Shorter games, on the other hand, still fill me with delight. As I alluded earlier, I’ve played the absolute heck out of Crazy Taxi in pursuit of higher scores. I completed Aliens Armageddon once and Cruis’n USA three times over the summer. Essentially, if I can experience the riveting highs and lows of gaming in the space of an hour or less, I don’t feel so weighed down by the notion. The time imposition is far less…well, imposing.

Funnily enough, I find my current approach to gaming very similar to how I consume music. My CD collection is only as strong as it is because I value the album format so highly. I absolutely adore popping a disc in my CD Walkman, burning through it from beginning to end, and moving onto the next. Listening to music is such a passive, noncommittal activity that I neither feel overly exerted nor robbed of my time by the end.

A good arcade game—or really any short game—feels much the same way. I get exactly what I want in brief yet impactful package. With such a busy life, that’s all for which I can ask. (It certainly doesn’t help that I’m a workaholic.)

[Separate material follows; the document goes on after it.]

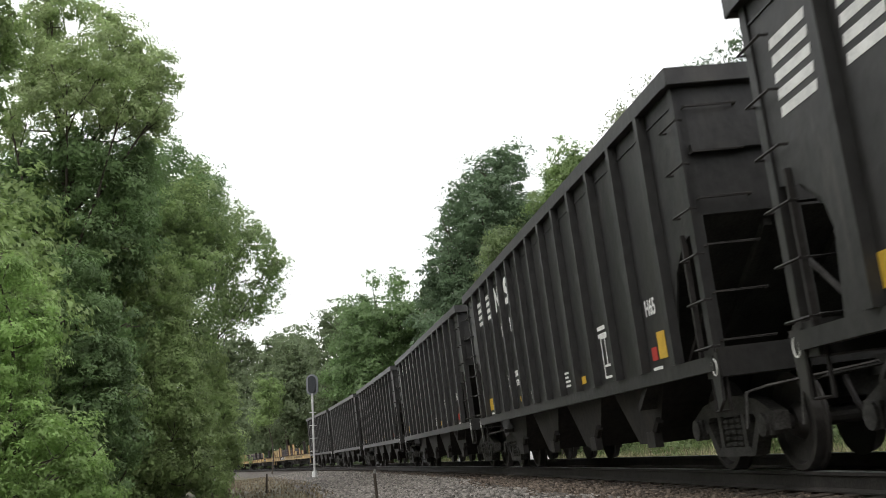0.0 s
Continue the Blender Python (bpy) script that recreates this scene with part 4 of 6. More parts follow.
def stake(car, x, top, material, base=0.27, tip=0.13, long=0.28, y=-1.42, label="", foot=True, second=None):
    """An upright at the deck's edge: straight outside, sloping inside; second: another material for its forward half."""
    z0 = 1.2
    v = [(x, y, z0), (x + long, y, z0), (x + long, y + base, z0), (x, y + base, z0), (x + 0.02, y, top), (x + long - 0.02, y, top - 0.02), (x + long - 0.02, y + tip, top - 0.05), (x + 0.02, y + tip, top - 0.03)]
    faces = [(3, 2, 1, 0), (4, 5, 6, 7), (0, 1, 5, 4), (1, 2, 6, 5), (2, 3, 7, 6), (3, 0, 4, 7)]
    p = part("stake", Shape().add(v, faces), material, car, label)
    if foot:
        part("gusset", Shape().across([(y + base, z0), (y + base + 0.1, z0), (y + base - 0.03, z0 + (top - z0) * 0.4)], x + long - 0.03, x + long), material, p)
        part("gusset", Shape().slab([(x + long, z0), (x + long + 0.22, z0), (x + long, z0 + 0.28)], y + 0.06, y + 0.09), material, p)
    if second:
        part("facing", Shape().across([(y + 0.04, z0), (y + base * 0.75, z0), (y + tip * 0.95, top - 0.05), (y + 0.03, top - 0.05)], x + long, x + long + 0.03), second, p, "lighter worn facing board")
    return p


END = 0.75  # how far the stacked timbers reach across a flat car
BOX = [(3, 2, 1, 0), (4, 5, 6, 7), (0, 1, 5, 4), (1, 2, 6, 5), (2, 3, 7, 6), (3, 0, 4, 7)]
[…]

That being said, I don’t foresee long-form gaming permanently becoming a chore. There are too many fantastic games out there for me to limit myself to the shortest among them. In fact, I’ve already dipped my toes back into longer games. At the time of this writing, I’ve fully committed to completing X-Men Legends, Fantastic Four, and Garfield: Lasagna World Tour. I’m hoping I’ll address the remainder of my backlog after completing those.

So yeah, that’s my perspective on game length now that my schedule is so bonkers all the time. I have a strong feeling many working adults will strongly relate to what I’ve written. It’s a sad reality of our material world.